(JOB) Copy each line exactly. Drop every picture.

(DATA SHOWN)
***

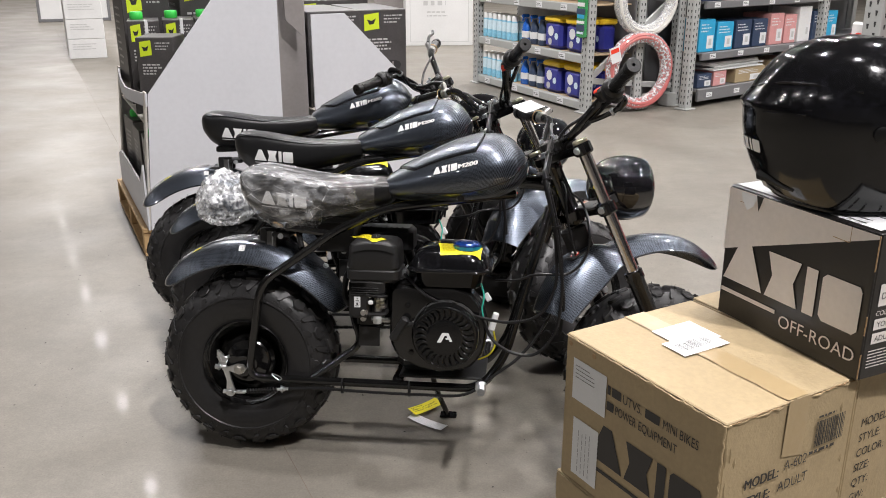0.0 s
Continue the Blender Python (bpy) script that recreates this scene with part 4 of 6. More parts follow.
    def label(name, corners, seed, parent, z0):
        a, b, c_, d = (Vector(q) for q in corners)
        g = Geo()
        n = 22
        skin = bvhtree.BVHTree.FromPolygons([tuple(v.co) for v in parent.data.vertices], [tuple(f.vertices) for f in parent.data.polygons])

        def pts(u, v, lift):
            p = (a * (1 - u) + b * u) * (1 - v) + (d * (1 - u) + c_ * u) * v
            hit = skin.ray_cast(Vector((p.x, p.y, 1.0)), Vector((0, 0, -1)))[0]
            return Vector((p.x, p.y, max(hit.z if hit else z0, z0) + 0.002 + lift))
        vs = [pts(i / n, k / n, 0) for i in range(n + 1) for k in range(n + 1)]
        g.add(vs, [(i * (n + 1) + k, i * (n + 1) + k + 1, (i + 1) * (n + 1) + k + 1, (i + 1) * (n + 1) + k) for i in range(n) for k in range(n)])
        lab = part(name, g, YELLOW, parent, "yellow caution sticker with fine print")
        g = Geo()
        rnd = random.Random(seed)
        for row in range(7):
            v = 0.14 + 0.1 * row
            u = 0.07
            while u < 0.5:
                w = rnd.uniform(0.03, 0.1)
                g.add([pts(u, v, 0.001), pts(u + w, v, 0.001), pts(u + w, v + 0.035, 0.001), pts(u, v + 0.035, 0.001)], [(0, 1, 2, 3)])
                u += w + 0.025
        part("fine_print", g, AMBERINK, parent)
    label("tank_sticker", [(0.552, -0.148, 0.5725), (0.653, -0.142, 0.5725), (0.656, -0.078, 0.5935), (0.538, -0.071, 0.5935)], 3, etank, 0.56)
    label("air_box_sticker", [(0.381, -0.16, 0.612), (0.412, -0.14, 0.6115), (0.336, -0.05, 0.607), (0.307, -0.09, 0.605)], 5, air, 0.604)
    top = bvhtree.BVHTree.FromPolygons([tuple(v.co) for v in etank.data.vertices], [tuple(f.vertices) for f in etank.data.polygons])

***

(RESPONSE TO THIS EXERCISE)
0.0 s
Continue the Blender Python (bpy) script that recreates this scene with part 4 of 6. More parts follow.
    def label(name, corners, seed, parent, z0):
        a, b, c_, d = (Vector(q) for q in corners)
        g = Geo()
        n = 22
        skin = bvhtree.BVHTree.FromPolygons([tuple(v.co) for v in parent.data.vertices], [tuple(f.vertices) for f in parent.data.polygons])

        def pts(u, v, lift):
            p = (a * (1 - u) + b * u) * (1 - v) + (d * (1 - u) + c_ * u) * v
            hit = skin.ray_cast(Vector((p.x, p.y, 1.0)), Vector((0, 0, -1)))[0]
            return Vector((p.x, p.y, max(hit.z if hit else z0, z0) + 0.002 + lift))
        vs = [pts(i / n, k / n, 0) for i in range(n + 1) for k in range(n + 1)]
        g.add(vs, [(i * (n + 1) + k, i * (n + 1) + k + 1, (i + 1) * (n + 1) + k + 1, (i + 1) * (n + 1) + k) for i in range(n) for k in range(n)])
        lab = part(name, g, YELLOW, parent, "yellow caution sticker with fine print")
        g = Geo()
        rnd = random.Random(seed)
        for row in range(7):
            v = 0.14 + 0.1 * row
            u = 0.07
            while u < 0.5:
                w = rnd.uniform(0.03, 0.1)
                g.add([pts(u, v, 0.001), pts(u + w, v, 0.001), pts(u + w, v + 0.035, 0.001), pts(u, v + 0.035, 0.001)], [(0, 1, 2, 3)])
                u += w + 0.025
        part("fine_print", g, AMBERINK, parent)
    label("tank_sticker", [(0.552, -0.148, 0.5725), (0.653, -0.142, 0.5725), (0.656, -0.078, 0.5935), (0.538, -0.071, 0.5935)], 3, etank, 0.56)
    label("air_box_sticker", [(0.381, -0.16, 0.612), (0.412, -0.14, 0.6115), (0.336, -0.05, 0.607), (0.307, -0.09, 0.605)], 5, air, 0.604)
    top = bvhtree.BVHTree.FromPolygons([tuple(v.co) for v in etank.data.vertices], [tuple(f.vertices) for f in etank.data.polygons])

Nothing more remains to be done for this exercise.